**Exercise:** Omit all pictures. Copy the rest of the material exactly.

**Material:**

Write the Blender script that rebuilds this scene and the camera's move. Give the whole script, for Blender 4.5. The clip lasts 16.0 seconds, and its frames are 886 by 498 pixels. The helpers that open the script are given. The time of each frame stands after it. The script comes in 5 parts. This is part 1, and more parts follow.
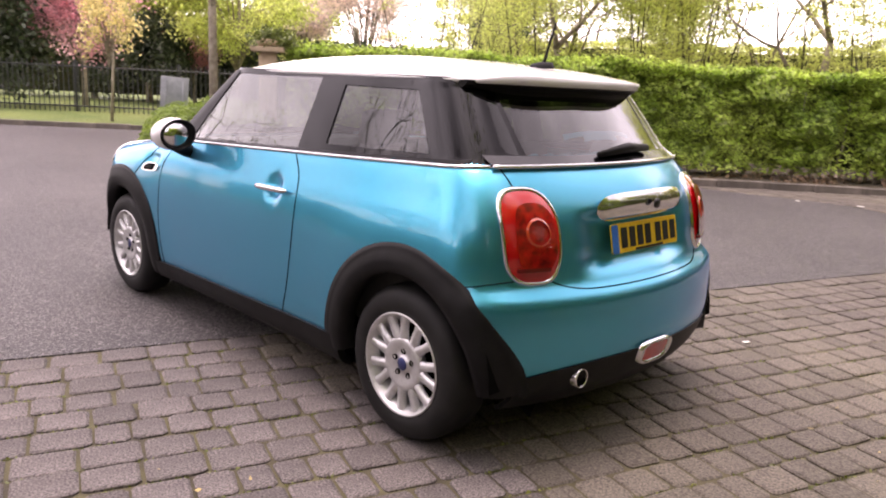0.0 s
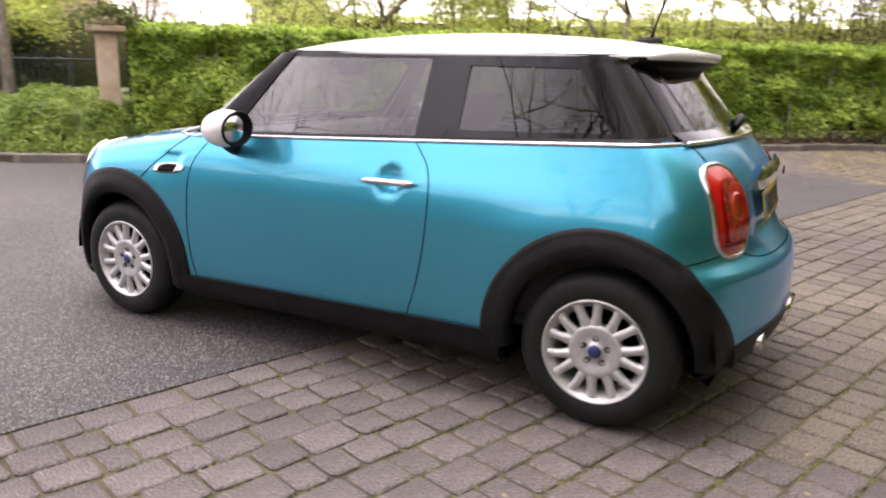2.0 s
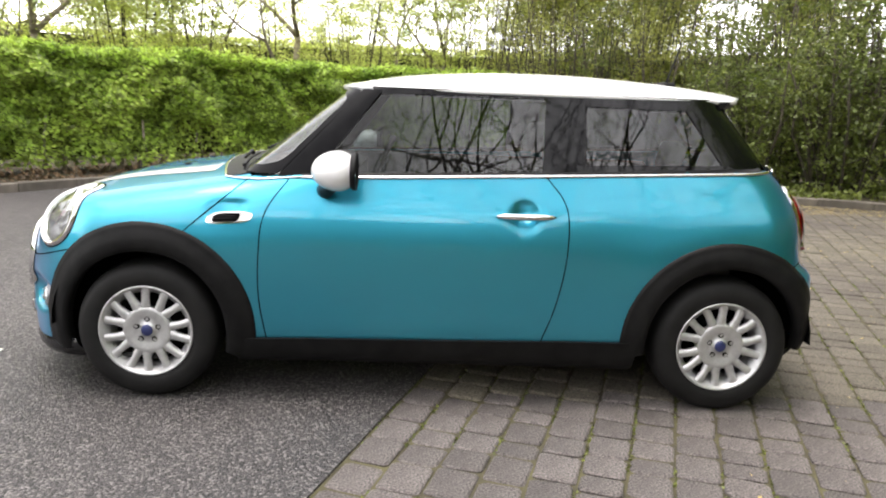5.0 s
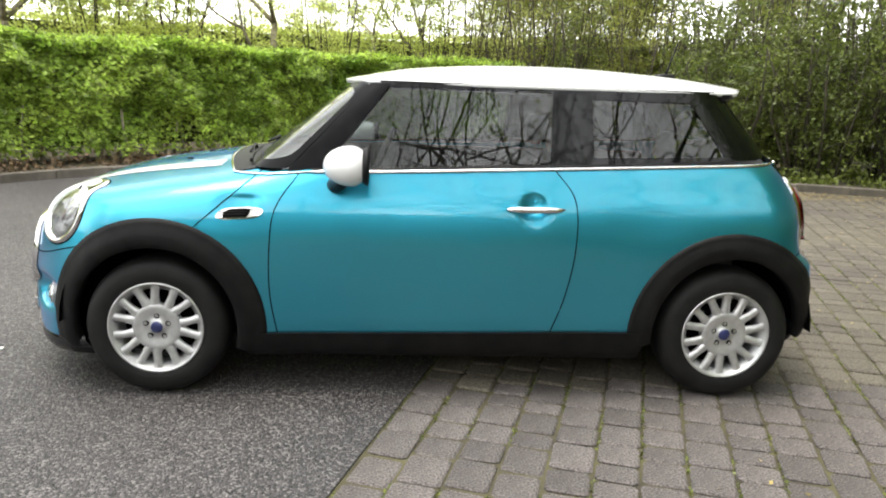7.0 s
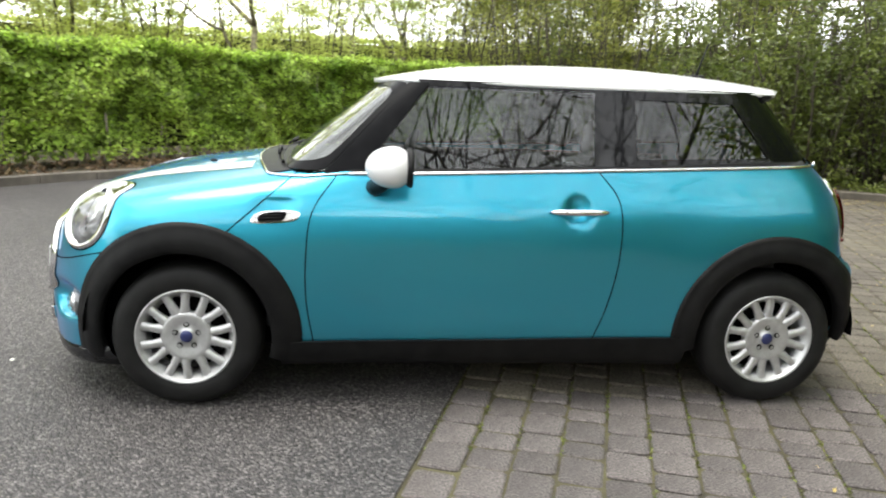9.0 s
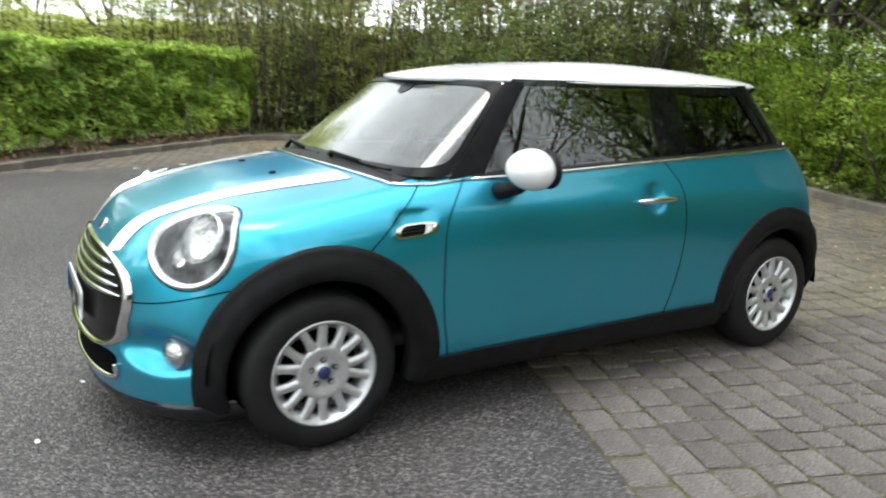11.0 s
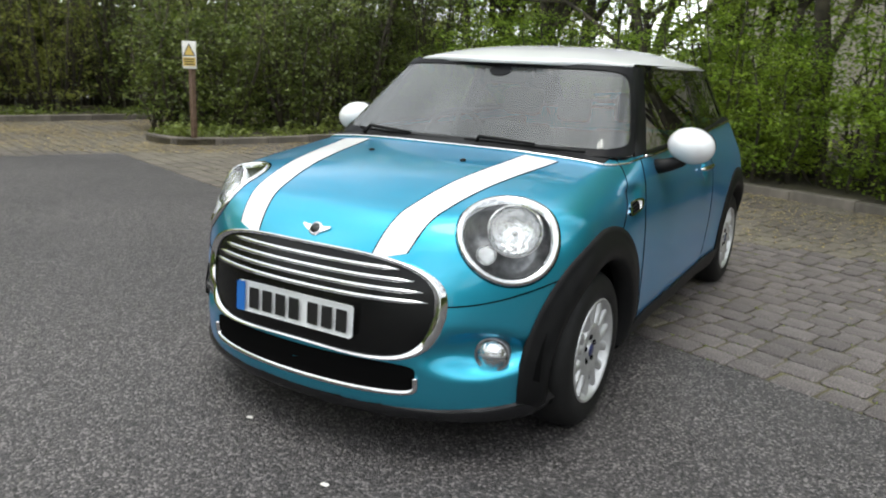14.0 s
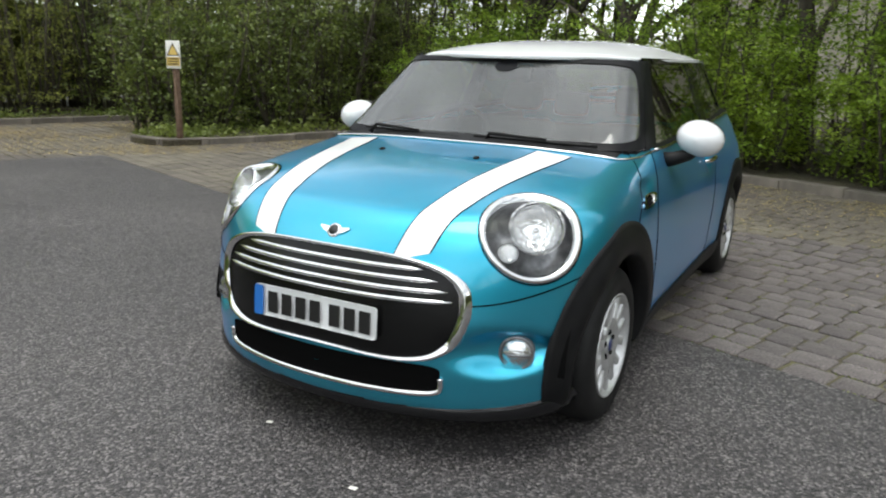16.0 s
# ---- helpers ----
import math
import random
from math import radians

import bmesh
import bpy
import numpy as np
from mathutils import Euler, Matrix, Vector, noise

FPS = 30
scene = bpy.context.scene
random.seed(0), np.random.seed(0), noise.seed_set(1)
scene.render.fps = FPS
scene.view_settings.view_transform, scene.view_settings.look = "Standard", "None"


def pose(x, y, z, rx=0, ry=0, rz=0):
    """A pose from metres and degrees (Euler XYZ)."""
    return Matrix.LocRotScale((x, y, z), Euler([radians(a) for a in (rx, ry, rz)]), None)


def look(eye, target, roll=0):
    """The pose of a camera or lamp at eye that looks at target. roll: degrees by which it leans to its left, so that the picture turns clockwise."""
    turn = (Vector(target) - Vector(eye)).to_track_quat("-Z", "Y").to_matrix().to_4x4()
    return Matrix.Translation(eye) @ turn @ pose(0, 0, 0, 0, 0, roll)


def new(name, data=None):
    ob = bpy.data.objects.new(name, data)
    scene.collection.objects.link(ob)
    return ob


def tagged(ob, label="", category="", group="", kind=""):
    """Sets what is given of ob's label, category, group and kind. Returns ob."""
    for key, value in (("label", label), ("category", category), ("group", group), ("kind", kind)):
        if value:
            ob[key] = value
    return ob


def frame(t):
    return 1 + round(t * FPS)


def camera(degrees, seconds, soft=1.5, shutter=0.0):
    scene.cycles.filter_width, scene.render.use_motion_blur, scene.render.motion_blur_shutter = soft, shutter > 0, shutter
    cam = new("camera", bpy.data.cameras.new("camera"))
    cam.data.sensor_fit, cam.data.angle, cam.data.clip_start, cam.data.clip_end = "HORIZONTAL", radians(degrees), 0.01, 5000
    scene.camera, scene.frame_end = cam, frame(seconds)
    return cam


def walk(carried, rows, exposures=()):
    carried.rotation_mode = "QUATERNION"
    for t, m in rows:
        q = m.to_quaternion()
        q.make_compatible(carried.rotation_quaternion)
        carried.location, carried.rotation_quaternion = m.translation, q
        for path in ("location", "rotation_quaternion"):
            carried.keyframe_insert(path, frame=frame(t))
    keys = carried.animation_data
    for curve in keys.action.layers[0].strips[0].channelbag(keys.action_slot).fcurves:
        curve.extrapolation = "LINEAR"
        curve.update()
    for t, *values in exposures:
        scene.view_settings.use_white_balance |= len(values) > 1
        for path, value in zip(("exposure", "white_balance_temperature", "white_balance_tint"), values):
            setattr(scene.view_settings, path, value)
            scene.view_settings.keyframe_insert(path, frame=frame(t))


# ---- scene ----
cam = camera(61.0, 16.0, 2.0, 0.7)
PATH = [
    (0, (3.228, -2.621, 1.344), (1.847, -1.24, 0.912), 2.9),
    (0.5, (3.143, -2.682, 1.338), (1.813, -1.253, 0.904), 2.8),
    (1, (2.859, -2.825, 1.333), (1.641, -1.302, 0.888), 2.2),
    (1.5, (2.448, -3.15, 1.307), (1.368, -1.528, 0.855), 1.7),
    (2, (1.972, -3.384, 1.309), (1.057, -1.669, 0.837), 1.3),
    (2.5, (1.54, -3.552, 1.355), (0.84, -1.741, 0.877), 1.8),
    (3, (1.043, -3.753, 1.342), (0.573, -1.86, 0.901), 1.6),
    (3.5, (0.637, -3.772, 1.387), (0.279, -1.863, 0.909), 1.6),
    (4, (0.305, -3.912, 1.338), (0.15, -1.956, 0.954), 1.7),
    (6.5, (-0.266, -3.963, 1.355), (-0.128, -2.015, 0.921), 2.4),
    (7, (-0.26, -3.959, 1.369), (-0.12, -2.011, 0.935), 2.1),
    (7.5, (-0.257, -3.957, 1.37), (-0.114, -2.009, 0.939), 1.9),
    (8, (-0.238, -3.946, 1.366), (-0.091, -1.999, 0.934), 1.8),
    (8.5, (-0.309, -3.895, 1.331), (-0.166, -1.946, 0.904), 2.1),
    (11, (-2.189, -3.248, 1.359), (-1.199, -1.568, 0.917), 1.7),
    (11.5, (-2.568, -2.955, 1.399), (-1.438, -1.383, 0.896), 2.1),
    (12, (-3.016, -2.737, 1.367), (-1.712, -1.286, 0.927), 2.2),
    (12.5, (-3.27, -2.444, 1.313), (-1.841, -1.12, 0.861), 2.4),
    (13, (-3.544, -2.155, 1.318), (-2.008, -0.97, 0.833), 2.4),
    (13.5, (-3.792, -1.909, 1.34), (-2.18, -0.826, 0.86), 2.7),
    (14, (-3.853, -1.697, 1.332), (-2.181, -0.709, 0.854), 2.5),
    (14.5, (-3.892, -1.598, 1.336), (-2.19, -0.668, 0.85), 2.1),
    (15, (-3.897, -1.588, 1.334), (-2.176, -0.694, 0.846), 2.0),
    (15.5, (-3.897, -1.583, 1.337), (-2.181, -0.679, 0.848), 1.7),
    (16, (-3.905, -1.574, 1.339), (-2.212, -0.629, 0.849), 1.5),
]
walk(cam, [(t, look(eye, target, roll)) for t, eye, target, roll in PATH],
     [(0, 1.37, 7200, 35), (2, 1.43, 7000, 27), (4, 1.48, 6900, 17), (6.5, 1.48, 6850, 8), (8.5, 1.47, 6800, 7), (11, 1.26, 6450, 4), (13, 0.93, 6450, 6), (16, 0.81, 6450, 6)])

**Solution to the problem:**
Write the Blender script that rebuilds this scene and the camera's move. Give the whole script, for Blender 4.5. The clip lasts 16.0 seconds, and its frames are 886 by 498 pixels. The helpers that open the script are given. The time of each frame stands after it. The script comes in 5 parts. This is part 1, and more parts follow.
0.0 s
2.0 s
5.0 s
7.0 s
9.0 s
11.0 s
14.0 s
16.0 s
# ---- helpers ----
import math
import random
from math import radians

import bmesh
import bpy
import numpy as np
from mathutils import Euler, Matrix, Vector, noise

FPS = 30
scene = bpy.context.scene
random.seed(0), np.random.seed(0), noise.seed_set(1)
scene.render.fps = FPS
scene.view_settings.view_transform, scene.view_settings.look = "Standard", "None"


def pose(x, y, z, rx=0, ry=0, rz=0):
    """A pose from metres and degrees (Euler XYZ)."""
    return Matrix.LocRotScale((x, y, z), Euler([radians(a) for a in (rx, ry, rz)]), None)


def look(eye, target, roll=0):
    """The pose of a camera or lamp at eye that looks at target. roll: degrees by which it leans to its left, so that the picture turns clockwise."""
    turn = (Vector(target) - Vector(eye)).to_track_quat("-Z", "Y").to_matrix().to_4x4()
    return Matrix.Translation(eye) @ turn @ pose(0, 0, 0, 0, 0, roll)


def new(name, data=None):
    ob = bpy.data.objects.new(name, data)
    scene.collection.objects.link(ob)
    return ob


def tagged(ob, label="", category="", group="", kind=""):
    """Sets what is given of ob's label, category, group and kind. Returns ob."""
    for key, value in (("label", label), ("category", category), ("group", group), ("kind", kind)):
        if value:
            ob[key] = value
    return ob


def frame(t):
    return 1 + round(t * FPS)


def camera(degrees, seconds, soft=1.5, shutter=0.0):
    scene.cycles.filter_width, scene.render.use_motion_blur, scene.render.motion_blur_shutter = soft, shutter > 0, shutter
    cam = new("camera", bpy.data.cameras.new("camera"))
    cam.data.sensor_fit, cam.data.angle, cam.data.clip_start, cam.data.clip_end = "HORIZONTAL", radians(degrees), 0.01, 5000
    scene.camera, scene.frame_end = cam, frame(seconds)
    return cam


def walk(carried, rows, exposures=()):
    carried.rotation_mode = "QUATERNION"
    for t, m in rows:
        q = m.to_quaternion()
        q.make_compatible(carried.rotation_quaternion)
        carried.location, carried.rotation_quaternion = m.translation, q
        for path in ("location", "rotation_quaternion"):
            carried.keyframe_insert(path, frame=frame(t))
    keys = carried.animation_data
    for curve in keys.action.layers[0].strips[0].channelbag(keys.action_slot).fcurves:
        curve.extrapolation = "LINEAR"
        curve.update()
    for t, *values in exposures:
        scene.view_settings.use_white_balance |= len(values) > 1
        for path, value in zip(("exposure", "white_balance_temperature", "white_balance_tint"), values):
            setattr(scene.view_settings, path, value)
            scene.view_settings.keyframe_insert(path, frame=frame(t))


# ---- scene ----
cam = camera(61.0, 16.0, 2.0, 0.7)
PATH = [
    (0, (3.228, -2.621, 1.344), (1.847, -1.24, 0.912), 2.9),
    (0.5, (3.143, -2.682, 1.338), (1.813, -1.253, 0.904), 2.8),
    (1, (2.859, -2.825, 1.333), (1.641, -1.302, 0.888), 2.2),
    (1.5, (2.448, -3.15, 1.307), (1.368, -1.528, 0.855), 1.7),
    (2, (1.972, -3.384, 1.309), (1.057, -1.669, 0.837), 1.3),
    (2.5, (1.54, -3.552, 1.355), (0.84, -1.741, 0.877), 1.8),
    (3, (1.043, -3.753, 1.342), (0.573, -1.86, 0.901), 1.6),
    (3.5, (0.637, -3.772, 1.387), (0.279, -1.863, 0.909), 1.6),
    (4, (0.305, -3.912, 1.338), (0.15, -1.956, 0.954), 1.7),
    (6.5, (-0.266, -3.963, 1.355), (-0.128, -2.015, 0.921), 2.4),
    (7, (-0.26, -3.959, 1.369), (-0.12, -2.011, 0.935), 2.1),
    (7.5, (-0.257, -3.957, 1.37), (-0.114, -2.009, 0.939), 1.9),
    (8, (-0.238, -3.946, 1.366), (-0.091, -1.999, 0.934), 1.8),
    (8.5, (-0.309, -3.895, 1.331), (-0.166, -1.946, 0.904), 2.1),
    (11, (-2.189, -3.248, 1.359), (-1.199, -1.568, 0.917), 1.7),
    (11.5, (-2.568, -2.955, 1.399), (-1.438, -1.383, 0.896), 2.1),
    (12, (-3.016, -2.737, 1.367), (-1.712, -1.286, 0.927), 2.2),
    (12.5, (-3.27, -2.444, 1.313), (-1.841, -1.12, 0.861), 2.4),
    (13, (-3.544, -2.155, 1.318), (-2.008, -0.97, 0.833), 2.4),
    (13.5, (-3.792, -1.909, 1.34), (-2.18, -0.826, 0.86), 2.7),
    (14, (-3.853, -1.697, 1.332), (-2.181, -0.709, 0.854), 2.5),
    (14.5, (-3.892, -1.598, 1.336), (-2.19, -0.668, 0.85), 2.1),
    (15, (-3.897, -1.588, 1.334), (-2.176, -0.694, 0.846), 2.0),
    (15.5, (-3.897, -1.583, 1.337), (-2.181, -0.679, 0.848), 1.7),
    (16, (-3.905, -1.574, 1.339), (-2.212, -0.629, 0.849), 1.5),
]
walk(cam, [(t, look(eye, target, roll)) for t, eye, target, roll in PATH],
     [(0, 1.37, 7200, 35), (2, 1.43, 7000, 27), (4, 1.48, 6900, 17), (6.5, 1.48, 6850, 8), (8.5, 1.47, 6800, 7), (11, 1.26, 6450, 4), (13, 0.93, 6450, 6), (16, 0.81, 6450, 6)])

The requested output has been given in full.